H1- "Got any free samples of that Steeeeeeeeeeeeeeeeem Toot toot in your car there?"
B- "No."
H1- "Come on! You must have some!"
B- "Nope."
H1- "Well hell--what kinda salesman does that make you?"
B- "The kind that sells his beer and doesn't give it away."
I drove off, and he continued to apply deodorant to his other pit.
. . . but I wouldn't make it far without bumping into another garden variety douchebag: the drunk "friend" who happens to be a tradesman, and is will to work for cheap. I found just such an animal at my old rectory; he was lurking around the garage I had filled with various SW goodies.
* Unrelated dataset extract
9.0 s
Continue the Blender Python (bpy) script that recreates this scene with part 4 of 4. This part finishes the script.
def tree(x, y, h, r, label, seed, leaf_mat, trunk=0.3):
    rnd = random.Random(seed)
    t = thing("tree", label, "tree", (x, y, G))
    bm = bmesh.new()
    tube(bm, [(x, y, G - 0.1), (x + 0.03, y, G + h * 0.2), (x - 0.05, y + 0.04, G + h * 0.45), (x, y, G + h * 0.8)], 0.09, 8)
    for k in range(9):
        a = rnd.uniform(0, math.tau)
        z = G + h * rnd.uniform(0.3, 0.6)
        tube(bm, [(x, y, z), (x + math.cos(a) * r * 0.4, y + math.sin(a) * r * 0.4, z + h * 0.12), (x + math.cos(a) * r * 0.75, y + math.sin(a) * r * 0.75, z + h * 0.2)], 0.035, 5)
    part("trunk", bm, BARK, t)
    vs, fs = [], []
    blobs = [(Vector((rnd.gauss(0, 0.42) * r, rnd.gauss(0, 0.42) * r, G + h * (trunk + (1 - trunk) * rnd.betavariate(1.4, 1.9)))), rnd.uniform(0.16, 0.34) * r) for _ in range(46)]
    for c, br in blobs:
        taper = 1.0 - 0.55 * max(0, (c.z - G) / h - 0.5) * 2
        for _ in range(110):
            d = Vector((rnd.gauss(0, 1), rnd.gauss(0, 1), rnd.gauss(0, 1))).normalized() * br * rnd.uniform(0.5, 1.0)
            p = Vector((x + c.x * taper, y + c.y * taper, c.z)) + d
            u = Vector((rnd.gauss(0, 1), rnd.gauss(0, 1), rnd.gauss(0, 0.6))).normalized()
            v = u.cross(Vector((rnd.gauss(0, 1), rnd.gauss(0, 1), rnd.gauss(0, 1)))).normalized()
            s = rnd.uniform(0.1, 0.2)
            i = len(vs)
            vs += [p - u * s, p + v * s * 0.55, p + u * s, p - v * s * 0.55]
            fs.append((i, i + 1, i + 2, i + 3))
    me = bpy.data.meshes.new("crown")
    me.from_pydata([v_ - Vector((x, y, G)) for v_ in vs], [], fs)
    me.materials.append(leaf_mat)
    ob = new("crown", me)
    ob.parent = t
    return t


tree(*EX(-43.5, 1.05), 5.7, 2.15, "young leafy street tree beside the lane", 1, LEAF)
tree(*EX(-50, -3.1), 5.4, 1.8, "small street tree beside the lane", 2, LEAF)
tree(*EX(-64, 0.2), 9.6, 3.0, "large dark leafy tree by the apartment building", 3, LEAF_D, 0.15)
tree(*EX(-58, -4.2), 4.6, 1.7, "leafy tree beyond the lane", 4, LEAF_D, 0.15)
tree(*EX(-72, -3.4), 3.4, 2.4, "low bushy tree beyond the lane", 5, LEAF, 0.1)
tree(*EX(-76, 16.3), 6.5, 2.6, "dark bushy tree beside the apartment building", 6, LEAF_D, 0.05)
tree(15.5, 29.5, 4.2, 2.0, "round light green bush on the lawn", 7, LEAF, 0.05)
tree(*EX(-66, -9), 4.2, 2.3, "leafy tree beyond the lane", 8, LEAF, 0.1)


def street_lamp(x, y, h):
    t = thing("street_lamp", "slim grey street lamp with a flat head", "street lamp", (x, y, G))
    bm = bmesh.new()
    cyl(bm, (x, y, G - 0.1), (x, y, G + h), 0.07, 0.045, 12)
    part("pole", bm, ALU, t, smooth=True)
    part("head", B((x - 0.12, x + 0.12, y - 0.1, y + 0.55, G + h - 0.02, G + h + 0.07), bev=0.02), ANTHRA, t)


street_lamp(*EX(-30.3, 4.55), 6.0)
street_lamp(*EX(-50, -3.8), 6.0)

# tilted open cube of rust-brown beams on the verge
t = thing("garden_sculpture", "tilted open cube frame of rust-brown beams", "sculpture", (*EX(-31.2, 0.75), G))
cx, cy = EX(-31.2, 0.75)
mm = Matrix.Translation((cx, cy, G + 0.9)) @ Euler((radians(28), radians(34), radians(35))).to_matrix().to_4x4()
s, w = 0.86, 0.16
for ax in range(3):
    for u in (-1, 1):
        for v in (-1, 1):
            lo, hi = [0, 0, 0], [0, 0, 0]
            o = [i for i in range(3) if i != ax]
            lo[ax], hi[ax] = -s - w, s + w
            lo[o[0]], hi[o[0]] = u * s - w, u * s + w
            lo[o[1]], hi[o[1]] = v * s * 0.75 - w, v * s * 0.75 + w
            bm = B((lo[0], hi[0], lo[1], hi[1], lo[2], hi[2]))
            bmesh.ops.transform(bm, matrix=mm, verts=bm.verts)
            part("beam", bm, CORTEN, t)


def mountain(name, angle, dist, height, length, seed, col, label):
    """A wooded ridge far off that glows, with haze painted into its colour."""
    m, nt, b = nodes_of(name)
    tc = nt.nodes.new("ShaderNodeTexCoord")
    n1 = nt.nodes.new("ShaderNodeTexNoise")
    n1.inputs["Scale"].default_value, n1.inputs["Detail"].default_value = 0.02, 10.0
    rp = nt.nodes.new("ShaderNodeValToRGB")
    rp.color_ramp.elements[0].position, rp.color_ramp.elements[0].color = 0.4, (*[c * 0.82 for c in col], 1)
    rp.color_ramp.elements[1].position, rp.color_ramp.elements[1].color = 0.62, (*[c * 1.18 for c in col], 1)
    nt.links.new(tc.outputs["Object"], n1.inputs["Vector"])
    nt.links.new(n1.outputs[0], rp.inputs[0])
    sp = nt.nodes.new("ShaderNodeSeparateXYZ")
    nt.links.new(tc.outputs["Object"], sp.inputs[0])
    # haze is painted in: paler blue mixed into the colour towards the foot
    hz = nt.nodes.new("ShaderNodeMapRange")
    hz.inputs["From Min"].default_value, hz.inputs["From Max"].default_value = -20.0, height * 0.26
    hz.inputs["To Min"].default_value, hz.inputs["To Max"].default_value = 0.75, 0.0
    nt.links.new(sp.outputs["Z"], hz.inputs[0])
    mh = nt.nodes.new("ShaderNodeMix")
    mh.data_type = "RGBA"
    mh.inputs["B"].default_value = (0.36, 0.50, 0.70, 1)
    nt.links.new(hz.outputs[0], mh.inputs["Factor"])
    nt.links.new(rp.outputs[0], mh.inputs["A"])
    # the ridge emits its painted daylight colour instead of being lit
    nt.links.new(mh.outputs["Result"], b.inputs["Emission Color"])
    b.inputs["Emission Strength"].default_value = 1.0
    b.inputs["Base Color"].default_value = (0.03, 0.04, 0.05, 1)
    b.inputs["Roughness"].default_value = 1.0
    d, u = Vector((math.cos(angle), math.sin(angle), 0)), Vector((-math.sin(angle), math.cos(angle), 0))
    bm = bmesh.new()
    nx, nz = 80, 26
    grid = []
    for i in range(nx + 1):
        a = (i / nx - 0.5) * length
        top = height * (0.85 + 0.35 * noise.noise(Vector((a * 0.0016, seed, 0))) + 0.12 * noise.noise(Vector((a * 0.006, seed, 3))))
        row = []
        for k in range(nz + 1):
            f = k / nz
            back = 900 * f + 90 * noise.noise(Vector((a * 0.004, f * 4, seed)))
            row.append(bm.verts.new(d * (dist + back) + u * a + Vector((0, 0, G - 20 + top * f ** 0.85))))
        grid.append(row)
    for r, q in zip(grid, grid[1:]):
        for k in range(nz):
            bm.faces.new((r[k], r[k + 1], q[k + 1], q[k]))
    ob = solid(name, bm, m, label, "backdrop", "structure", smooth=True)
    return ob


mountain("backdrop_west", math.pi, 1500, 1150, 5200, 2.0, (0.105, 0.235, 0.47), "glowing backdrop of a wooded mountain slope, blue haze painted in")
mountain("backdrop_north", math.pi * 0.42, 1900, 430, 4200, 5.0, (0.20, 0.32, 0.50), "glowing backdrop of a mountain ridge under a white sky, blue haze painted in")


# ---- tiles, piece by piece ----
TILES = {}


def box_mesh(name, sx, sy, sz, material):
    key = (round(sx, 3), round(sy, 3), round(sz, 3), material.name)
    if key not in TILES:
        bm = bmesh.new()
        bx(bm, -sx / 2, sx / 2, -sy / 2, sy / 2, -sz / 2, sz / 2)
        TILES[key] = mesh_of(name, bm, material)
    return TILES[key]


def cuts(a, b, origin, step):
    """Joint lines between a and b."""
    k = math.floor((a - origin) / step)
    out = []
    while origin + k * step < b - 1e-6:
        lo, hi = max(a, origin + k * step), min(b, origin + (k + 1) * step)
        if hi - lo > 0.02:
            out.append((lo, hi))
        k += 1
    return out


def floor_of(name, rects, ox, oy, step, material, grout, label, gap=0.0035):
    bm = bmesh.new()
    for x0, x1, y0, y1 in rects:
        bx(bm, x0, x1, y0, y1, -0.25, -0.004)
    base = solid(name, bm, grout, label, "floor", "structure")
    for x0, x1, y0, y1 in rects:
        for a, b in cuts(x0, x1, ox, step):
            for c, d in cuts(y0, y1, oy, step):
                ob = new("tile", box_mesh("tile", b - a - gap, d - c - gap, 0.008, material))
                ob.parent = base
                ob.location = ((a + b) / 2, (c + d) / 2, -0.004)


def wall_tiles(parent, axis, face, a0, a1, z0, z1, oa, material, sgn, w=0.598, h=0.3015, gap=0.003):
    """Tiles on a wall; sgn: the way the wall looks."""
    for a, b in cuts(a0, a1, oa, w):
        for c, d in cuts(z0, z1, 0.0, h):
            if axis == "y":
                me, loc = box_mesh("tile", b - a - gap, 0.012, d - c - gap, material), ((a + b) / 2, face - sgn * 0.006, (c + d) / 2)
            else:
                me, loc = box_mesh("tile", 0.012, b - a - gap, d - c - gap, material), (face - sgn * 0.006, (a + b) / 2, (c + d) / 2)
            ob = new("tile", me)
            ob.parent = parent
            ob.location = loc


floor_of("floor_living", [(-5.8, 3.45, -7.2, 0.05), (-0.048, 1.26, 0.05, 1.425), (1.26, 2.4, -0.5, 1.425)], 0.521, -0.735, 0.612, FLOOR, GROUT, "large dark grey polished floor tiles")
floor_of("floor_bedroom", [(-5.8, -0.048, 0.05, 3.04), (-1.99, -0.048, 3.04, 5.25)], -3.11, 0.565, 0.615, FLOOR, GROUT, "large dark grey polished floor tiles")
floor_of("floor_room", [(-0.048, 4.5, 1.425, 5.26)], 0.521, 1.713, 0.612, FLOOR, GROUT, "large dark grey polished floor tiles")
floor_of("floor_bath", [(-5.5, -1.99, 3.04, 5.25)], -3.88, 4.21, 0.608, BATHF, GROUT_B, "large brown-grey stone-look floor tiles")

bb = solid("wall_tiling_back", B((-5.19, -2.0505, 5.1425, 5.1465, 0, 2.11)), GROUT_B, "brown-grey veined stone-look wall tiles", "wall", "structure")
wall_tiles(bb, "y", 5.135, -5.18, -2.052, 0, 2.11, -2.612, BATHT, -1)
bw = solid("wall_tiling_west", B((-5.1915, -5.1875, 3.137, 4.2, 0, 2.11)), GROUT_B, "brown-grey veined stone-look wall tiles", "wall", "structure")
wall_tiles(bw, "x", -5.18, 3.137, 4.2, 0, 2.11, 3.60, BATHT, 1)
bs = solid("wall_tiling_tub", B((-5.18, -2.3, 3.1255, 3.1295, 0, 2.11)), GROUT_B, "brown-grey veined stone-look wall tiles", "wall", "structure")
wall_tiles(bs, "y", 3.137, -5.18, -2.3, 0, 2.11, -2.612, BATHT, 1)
The thing that I've learned about these individuals, having known many (and occasionally been one), is that you truly get what you pay for.
This one was a plumber. Allegedly. The only thing I could tell you at first smell is that he was drunk.
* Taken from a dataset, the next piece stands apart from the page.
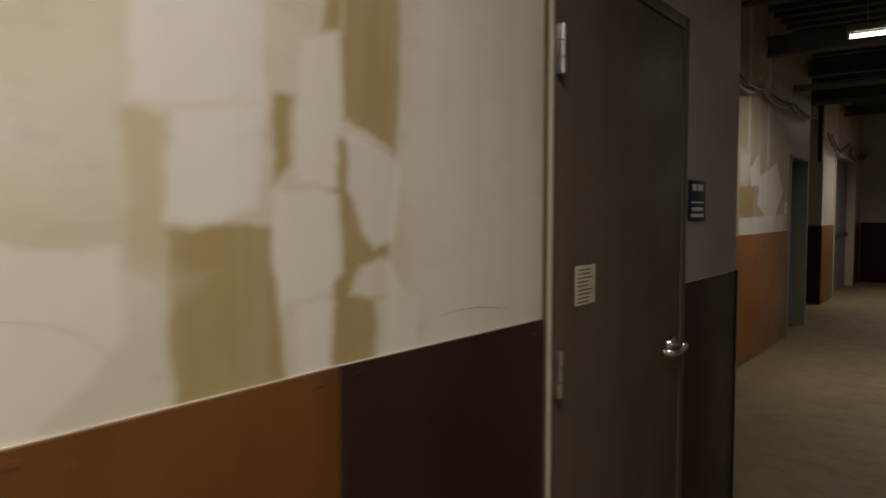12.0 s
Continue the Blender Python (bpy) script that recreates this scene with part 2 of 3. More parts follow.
STROKES_D2 = [
    ('F', 12.397, 1.746, 12.547, 1.779, 12.523, 1.496, 12.371, 1.496),
    ('Gs', 12.55, 1.76, 12.77, 1.98, 13.51, 1.92, 13.51, 1.1, 12.54, 1.29),
    ('D', 12.601, 3.7, 14.147, 3.7, 13.973, 1.869, 13.57, 1.918, 12.598, 2.086),
    ('Fs', 12.793, 3.7, 12.908, 3.7, 12.866, 1.887, 12.764, 1.762),
    ('O', 14.444, 3.7, 15.098, 3.7, 15.066, 1.1, 14.454, 1.1),
    ('Fs', 14.734, 3.7, 14.808, 3.7, 14.8, 1.674, 14.743, 1.662),
    ('W', 14.747, 1.562, 14.785, 1.553, 14.811, 1.1, 14.724, 1.1),
    ('We', 14.918, 1.517, 15.069, 1.521, 15.07, 1.436, 14.918, 1.439),
    ('De', 14.629, 1.494, 14.661, 1.494, 14.661, 1.457, 14.629, 1.457)]
STROKES_D = STROKES_D1 + STROKES_D2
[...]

P- "Steeeeeeeeeeem Whistle!"
(I truly hate the way hobos in Calgary draw out the word Steam--they all do it the same, and the way they deliver it makes it seem like they themselves find it very clever and amusing; I've found that it simply blows more of their pestilent breath in my face)
B- "Hi!" (I'm always cheery to hobos, some of them are a very cheery lot)
P- "Say. . . I've never tried that stuff--any good?"
B- "Would you believe a salesman if he told you otherwise?"
P- "Say--yeah--good point! Got any for a sample?"
B- "Nope. Beer is best kept in the refrigerator, not the trunk."
P- "Yeah, yeah! I hear that--I just wanted to try it and tell my friends to drink it."
B- "Well. . . you could still tell your friends to drink it."
P- "Got any shirts?"
B- "Nope."
P- "Hats?"
B- "Nope."
P- "I'd even take a neon sign if you had one."
B- "You would?"
P- "Sure! It's no cold beer, but it'd go great in my living room!"
B- "Don't have'em. Never have."
P- "Oh."
B- "Do you get the impression that I get asked for a lot of free stuff all day long by people?"
P- "Well--that's you're job, ain't it? Promote the Steeeeeeeeeeeeem Whistle with free stuff?"
B- "No. It isn't. That's the Beer Giveawayman's job; I sell things. I'm a salesman."
After some more pleasantries my new ex-landlord beckoned me in to show me the wonders of cheap plumbing. I had seen what lay behind the walls prior to all the fancy new copper that now hung before me in a great network of pipes, and I had to admit that it did look good. It did. . . until my new pal, Economy Plumber, turned on the hot water. Then it looked like a scene from Das Boot.
My earlier cheek was rewarded with a blast to the face of hot water, which issued from a pipe in the wall. As i later found out, after a "professional assessment", the hot water line running directly from the hot water heater had been cut straight through with no . . . but I'm getting ahead of myself. I'll let the plumber lend his voice of experience to this transcript.
L- "Shut the fuck'ing water off, man! She leaking like crazy in here!"
P- "What? Leaking?"
B- Glub Glub Glub!
L- "I tellin' you, shut dat water off--it's a fucking mess!"
(my new ex-landlord is French Canadian)
The plumber actually came to look, and stepped right in my way as I was trying to retreat from the royal soaking I was getting.
P- "Shit! It's leakin' like a horse's cock!"
(It's a new expression to me as well)
After the water got shut off, and my new ex-landlord stood steeeeeeeeeeeeeeming, the plumber looked at the pipe--a pipe that was clearly cut in half--and said, "Well hell! That pipe's cut!"
Bang a gong.
Then he said, as if to reassure us, "No problem! That's a fucking mess--but no problem. Easy. Fix it right up." With that he left for another smoke break and a can of brain food in the form of Economy Lager.
You get what you pay for--and I guarantee that if you paid this piece of work a nickel to kick you in the ass, he'd only give you a 3 cent ass kicking. That's just the kind of operator he is--the friend whose a tradesman and will do it for cheap and drink on the job kind of operator.